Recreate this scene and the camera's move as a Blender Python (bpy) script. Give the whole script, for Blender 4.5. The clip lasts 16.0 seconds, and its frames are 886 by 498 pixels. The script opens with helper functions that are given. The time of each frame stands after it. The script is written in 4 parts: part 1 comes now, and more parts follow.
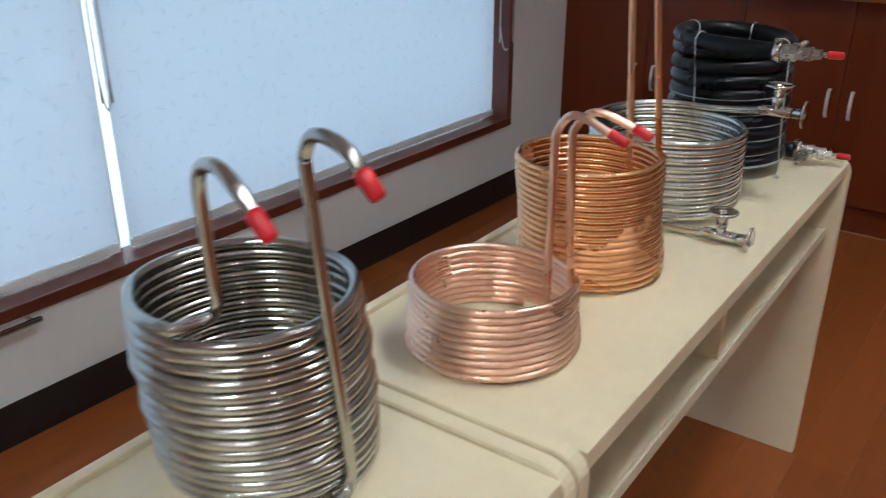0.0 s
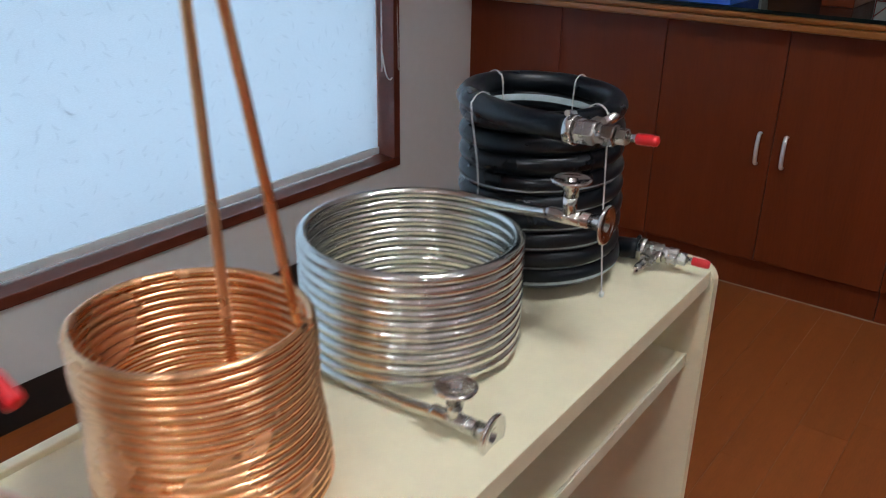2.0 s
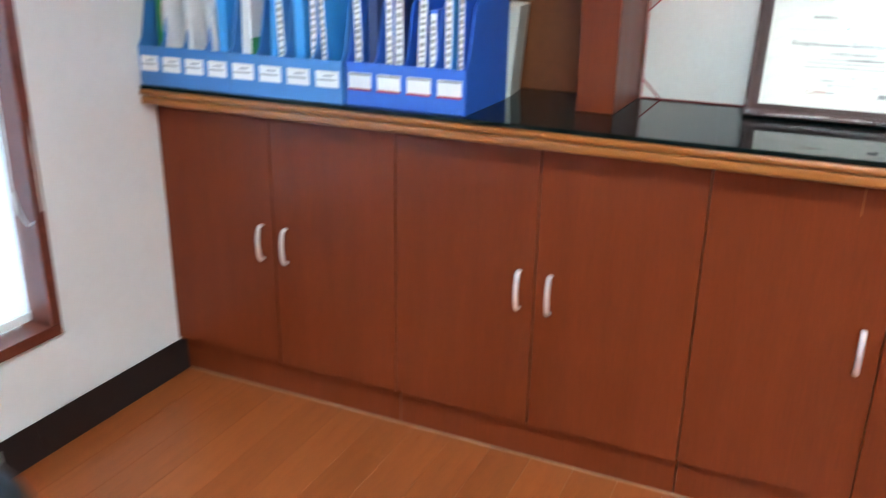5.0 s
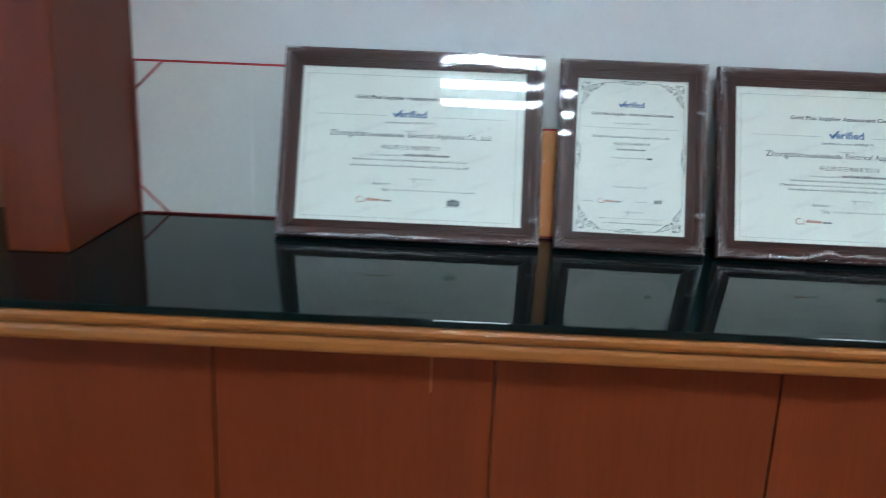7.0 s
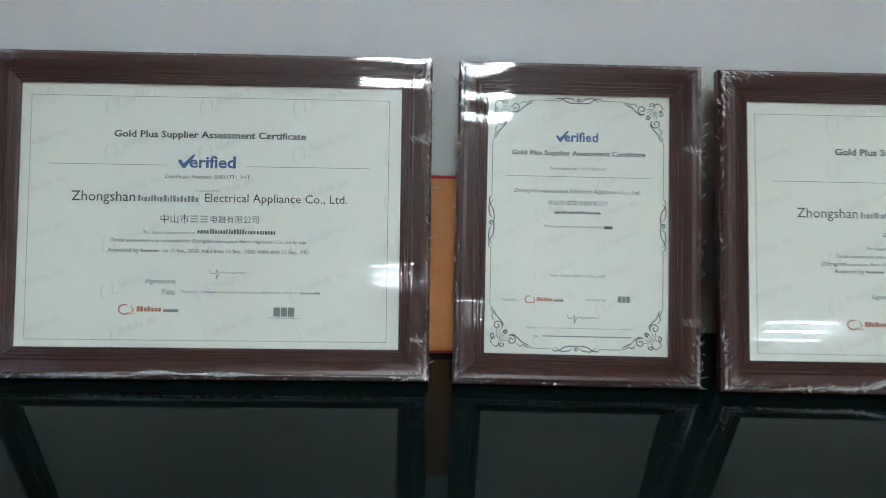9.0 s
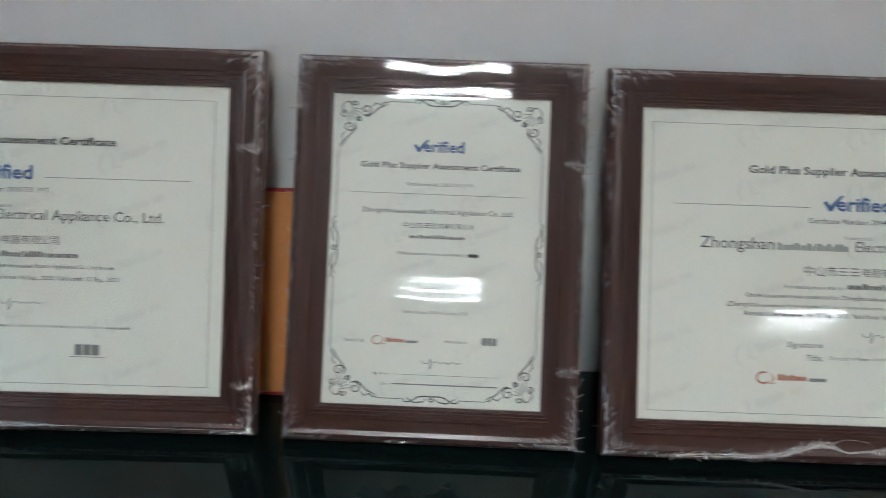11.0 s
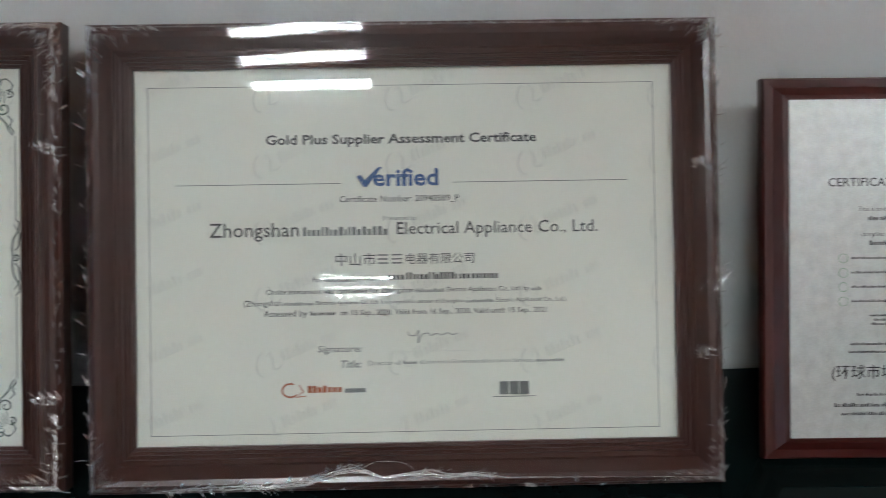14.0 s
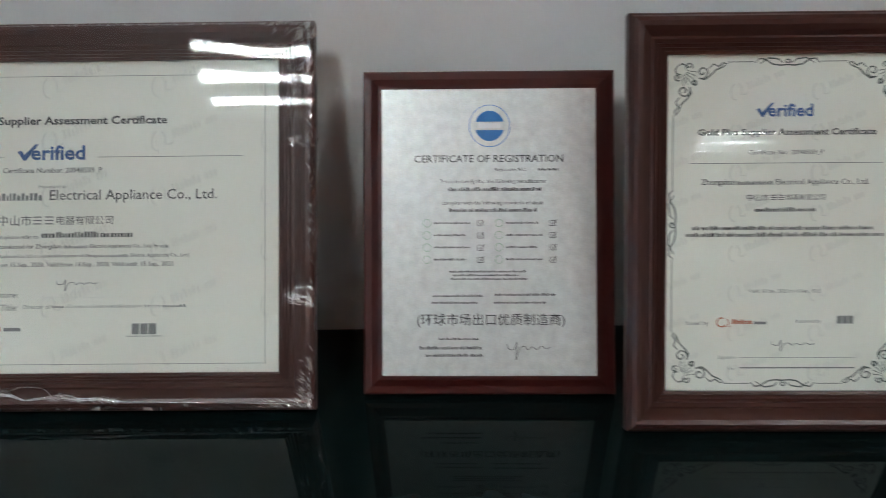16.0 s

--*--

Instructions to follow:
Restate the whole listing above exactly, please, omitting every image.

Expected answer:
Recreate this scene and the camera's move as a Blender Python (bpy) script. Give the whole script, for Blender 4.5. The clip lasts 16.0 seconds, and its frames are 886 by 498 pixels. The script opens with helper functions that are given. The time of each frame stands after it. The script is written in 4 parts: part 1 comes now, and more parts follow.
0.0 s
2.0 s
5.0 s
7.0 s
9.0 s
11.0 s
14.0 s
16.0 s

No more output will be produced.